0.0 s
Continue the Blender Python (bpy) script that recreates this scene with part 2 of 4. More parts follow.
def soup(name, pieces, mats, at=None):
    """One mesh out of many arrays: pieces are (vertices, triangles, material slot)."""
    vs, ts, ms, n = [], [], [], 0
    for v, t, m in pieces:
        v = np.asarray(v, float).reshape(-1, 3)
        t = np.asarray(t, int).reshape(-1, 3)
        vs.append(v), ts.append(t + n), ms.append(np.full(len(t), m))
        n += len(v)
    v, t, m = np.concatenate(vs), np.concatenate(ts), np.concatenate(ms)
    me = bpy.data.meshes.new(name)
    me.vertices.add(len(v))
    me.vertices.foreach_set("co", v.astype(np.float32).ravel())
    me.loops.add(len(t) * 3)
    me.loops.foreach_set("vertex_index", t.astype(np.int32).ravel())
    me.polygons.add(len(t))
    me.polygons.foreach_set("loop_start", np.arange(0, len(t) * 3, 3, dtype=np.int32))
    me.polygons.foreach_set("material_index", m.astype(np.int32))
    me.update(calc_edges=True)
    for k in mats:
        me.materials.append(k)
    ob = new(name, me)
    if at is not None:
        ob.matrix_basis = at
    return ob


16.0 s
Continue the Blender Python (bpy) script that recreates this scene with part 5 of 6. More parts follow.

### WHAT IS EXPECTED
Retype all of the material above with every character intact.

### FULL SOLUTION
0.0 s
Continue the Blender Python (bpy) script that recreates this scene with part 2 of 4. More parts follow.
def soup(name, pieces, mats, at=None):
    """One mesh out of many arrays: pieces are (vertices, triangles, material slot)."""
    vs, ts, ms, n = [], [], [], 0
    for v, t, m in pieces:
        v = np.asarray(v, float).reshape(-1, 3)
        t = np.asarray(t, int).reshape(-1, 3)
        vs.append(v), ts.append(t + n), ms.append(np.full(len(t), m))
        n += len(v)
    v, t, m = np.concatenate(vs), np.concatenate(ts), np.concatenate(ms)
    me = bpy.data.meshes.new(name)
    me.vertices.add(len(v))
    me.vertices.foreach_set("co", v.astype(np.float32).ravel())
    me.loops.add(len(t) * 3)
    me.loops.foreach_set("vertex_index", t.astype(np.int32).ravel())
    me.polygons.add(len(t))
    me.polygons.foreach_set("loop_start", np.arange(0, len(t) * 3, 3, dtype=np.int32))
    me.polygons.foreach_set("material_index", m.astype(np.int32))
    me.update(calc_edges=True)
    for k in mats:
        me.materials.append(k)
    ob = new(name, me)
    if at is not None:
        ob.matrix_basis = at
    return ob


16.0 s
Continue the Blender Python (bpy) script that recreates this scene with part 5 of 6. More parts follow.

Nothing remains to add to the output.